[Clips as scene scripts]
· · · · · · ·
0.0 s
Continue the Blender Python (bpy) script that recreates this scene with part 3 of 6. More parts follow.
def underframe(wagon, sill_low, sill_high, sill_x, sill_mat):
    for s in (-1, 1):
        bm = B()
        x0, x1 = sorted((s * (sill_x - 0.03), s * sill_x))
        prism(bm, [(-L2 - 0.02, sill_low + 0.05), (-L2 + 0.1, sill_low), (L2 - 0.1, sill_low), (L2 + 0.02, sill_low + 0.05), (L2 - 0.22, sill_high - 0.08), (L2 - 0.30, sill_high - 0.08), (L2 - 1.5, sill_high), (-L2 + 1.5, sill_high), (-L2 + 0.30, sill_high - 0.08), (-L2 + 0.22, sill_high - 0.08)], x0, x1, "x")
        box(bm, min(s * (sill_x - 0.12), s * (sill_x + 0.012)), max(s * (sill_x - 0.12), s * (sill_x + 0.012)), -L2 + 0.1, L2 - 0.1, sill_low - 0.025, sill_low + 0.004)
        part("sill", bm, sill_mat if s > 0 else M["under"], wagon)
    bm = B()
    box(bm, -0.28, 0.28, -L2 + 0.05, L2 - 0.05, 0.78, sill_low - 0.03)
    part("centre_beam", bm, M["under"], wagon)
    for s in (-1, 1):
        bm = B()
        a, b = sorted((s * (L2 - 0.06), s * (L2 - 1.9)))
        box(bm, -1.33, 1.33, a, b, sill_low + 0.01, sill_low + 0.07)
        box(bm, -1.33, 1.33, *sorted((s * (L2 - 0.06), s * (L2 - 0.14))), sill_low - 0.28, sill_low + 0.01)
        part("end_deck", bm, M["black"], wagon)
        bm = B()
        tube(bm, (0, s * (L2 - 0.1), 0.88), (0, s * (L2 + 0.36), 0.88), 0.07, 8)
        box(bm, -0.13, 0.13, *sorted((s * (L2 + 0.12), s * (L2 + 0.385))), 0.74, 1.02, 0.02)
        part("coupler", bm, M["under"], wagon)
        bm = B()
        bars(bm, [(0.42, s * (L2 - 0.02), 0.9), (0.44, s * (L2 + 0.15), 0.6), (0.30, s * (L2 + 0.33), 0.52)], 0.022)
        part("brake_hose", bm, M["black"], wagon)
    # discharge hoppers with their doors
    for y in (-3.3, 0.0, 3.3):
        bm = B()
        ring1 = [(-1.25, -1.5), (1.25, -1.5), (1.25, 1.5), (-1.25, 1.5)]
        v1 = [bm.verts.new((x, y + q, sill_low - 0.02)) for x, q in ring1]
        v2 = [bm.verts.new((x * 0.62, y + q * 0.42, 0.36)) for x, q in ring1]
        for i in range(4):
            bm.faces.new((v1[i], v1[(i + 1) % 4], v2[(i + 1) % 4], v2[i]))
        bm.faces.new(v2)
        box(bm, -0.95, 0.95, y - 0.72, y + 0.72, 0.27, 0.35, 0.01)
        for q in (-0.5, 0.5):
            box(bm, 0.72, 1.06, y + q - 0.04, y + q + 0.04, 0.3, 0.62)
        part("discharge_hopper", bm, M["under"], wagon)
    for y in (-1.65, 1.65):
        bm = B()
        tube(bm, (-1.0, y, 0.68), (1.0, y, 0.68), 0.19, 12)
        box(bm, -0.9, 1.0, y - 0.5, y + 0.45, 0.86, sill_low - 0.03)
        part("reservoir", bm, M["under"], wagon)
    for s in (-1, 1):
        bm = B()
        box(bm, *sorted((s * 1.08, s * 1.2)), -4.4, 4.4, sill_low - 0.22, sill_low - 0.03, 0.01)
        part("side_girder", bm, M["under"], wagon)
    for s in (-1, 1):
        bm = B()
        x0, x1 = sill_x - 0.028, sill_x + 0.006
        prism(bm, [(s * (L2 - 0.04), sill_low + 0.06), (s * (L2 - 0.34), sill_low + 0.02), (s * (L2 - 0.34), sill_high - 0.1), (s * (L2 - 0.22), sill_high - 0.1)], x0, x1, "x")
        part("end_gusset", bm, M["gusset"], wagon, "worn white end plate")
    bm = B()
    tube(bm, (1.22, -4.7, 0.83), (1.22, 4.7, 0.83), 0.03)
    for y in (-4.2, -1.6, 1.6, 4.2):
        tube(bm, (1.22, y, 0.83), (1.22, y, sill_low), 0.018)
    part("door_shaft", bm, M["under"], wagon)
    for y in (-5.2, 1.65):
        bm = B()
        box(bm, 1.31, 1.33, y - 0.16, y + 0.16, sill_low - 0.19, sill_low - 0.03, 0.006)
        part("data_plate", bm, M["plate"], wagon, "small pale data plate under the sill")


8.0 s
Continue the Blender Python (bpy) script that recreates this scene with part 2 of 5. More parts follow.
· · · · · · ·
TASK PROMPT:
Print all of the entries exactly as they appear.

FINAL RESULT:
0.0 s
Continue the Blender Python (bpy) script that recreates this scene with part 3 of 6. More parts follow.
def underframe(wagon, sill_low, sill_high, sill_x, sill_mat):
    for s in (-1, 1):
        bm = B()
        x0, x1 = sorted((s * (sill_x - 0.03), s * sill_x))
        prism(bm, [(-L2 - 0.02, sill_low + 0.05), (-L2 + 0.1, sill_low), (L2 - 0.1, sill_low), (L2 + 0.02, sill_low + 0.05), (L2 - 0.22, sill_high - 0.08), (L2 - 0.30, sill_high - 0.08), (L2 - 1.5, sill_high), (-L2 + 1.5, sill_high), (-L2 + 0.30, sill_high - 0.08), (-L2 + 0.22, sill_high - 0.08)], x0, x1, "x")
        box(bm, min(s * (sill_x - 0.12), s * (sill_x + 0.012)), max(s * (sill_x - 0.12), s * (sill_x + 0.012)), -L2 + 0.1, L2 - 0.1, sill_low - 0.025, sill_low + 0.004)
        part("sill", bm, sill_mat if s > 0 else M["under"], wagon)
    bm = B()
    box(bm, -0.28, 0.28, -L2 + 0.05, L2 - 0.05, 0.78, sill_low - 0.03)
    part("centre_beam", bm, M["under"], wagon)
    for s in (-1, 1):
        bm = B()
        a, b = sorted((s * (L2 - 0.06), s * (L2 - 1.9)))
        box(bm, -1.33, 1.33, a, b, sill_low + 0.01, sill_low + 0.07)
        box(bm, -1.33, 1.33, *sorted((s * (L2 - 0.06), s * (L2 - 0.14))), sill_low - 0.28, sill_low + 0.01)
        part("end_deck", bm, M["black"], wagon)
        bm = B()
        tube(bm, (0, s * (L2 - 0.1), 0.88), (0, s * (L2 + 0.36), 0.88), 0.07, 8)
        box(bm, -0.13, 0.13, *sorted((s * (L2 + 0.12), s * (L2 + 0.385))), 0.74, 1.02, 0.02)
        part("coupler", bm, M["under"], wagon)
        bm = B()
        bars(bm, [(0.42, s * (L2 - 0.02), 0.9), (0.44, s * (L2 + 0.15), 0.6), (0.30, s * (L2 + 0.33), 0.52)], 0.022)
        part("brake_hose", bm, M["black"], wagon)
    # discharge hoppers with their doors
    for y in (-3.3, 0.0, 3.3):
        bm = B()
        ring1 = [(-1.25, -1.5), (1.25, -1.5), (1.25, 1.5), (-1.25, 1.5)]
        v1 = [bm.verts.new((x, y + q, sill_low - 0.02)) for x, q in ring1]
        v2 = [bm.verts.new((x * 0.62, y + q * 0.42, 0.36)) for x, q in ring1]
        for i in range(4):
            bm.faces.new((v1[i], v1[(i + 1) % 4], v2[(i + 1) % 4], v2[i]))
        bm.faces.new(v2)
        box(bm, -0.95, 0.95, y - 0.72, y + 0.72, 0.27, 0.35, 0.01)
        for q in (-0.5, 0.5):
            box(bm, 0.72, 1.06, y + q - 0.04, y + q + 0.04, 0.3, 0.62)
        part("discharge_hopper", bm, M["under"], wagon)
    for y in (-1.65, 1.65):
        bm = B()
        tube(bm, (-1.0, y, 0.68), (1.0, y, 0.68), 0.19, 12)
        box(bm, -0.9, 1.0, y - 0.5, y + 0.45, 0.86, sill_low - 0.03)
        part("reservoir", bm, M["under"], wagon)
    for s in (-1, 1):
        bm = B()
        box(bm, *sorted((s * 1.08, s * 1.2)), -4.4, 4.4, sill_low - 0.22, sill_low - 0.03, 0.01)
        part("side_girder", bm, M["under"], wagon)
    for s in (-1, 1):
        bm = B()
        x0, x1 = sill_x - 0.028, sill_x + 0.006
        prism(bm, [(s * (L2 - 0.04), sill_low + 0.06), (s * (L2 - 0.34), sill_low + 0.02), (s * (L2 - 0.34), sill_high - 0.1), (s * (L2 - 0.22), sill_high - 0.1)], x0, x1, "x")
        part("end_gusset", bm, M["gusset"], wagon, "worn white end plate")
    bm = B()
    tube(bm, (1.22, -4.7, 0.83), (1.22, 4.7, 0.83), 0.03)
    for y in (-4.2, -1.6, 1.6, 4.2):
        tube(bm, (1.22, y, 0.83), (1.22, y, sill_low), 0.018)
    part("door_shaft", bm, M["under"], wagon)
    for y in (-5.2, 1.65):
        bm = B()
        box(bm, 1.31, 1.33, y - 0.16, y + 0.16, sill_low - 0.19, sill_low - 0.03, 0.006)
        part("data_plate", bm, M["plate"], wagon, "small pale data plate under the sill")


8.0 s
Continue the Blender Python (bpy) script that recreates this scene with part 2 of 5. More parts follow.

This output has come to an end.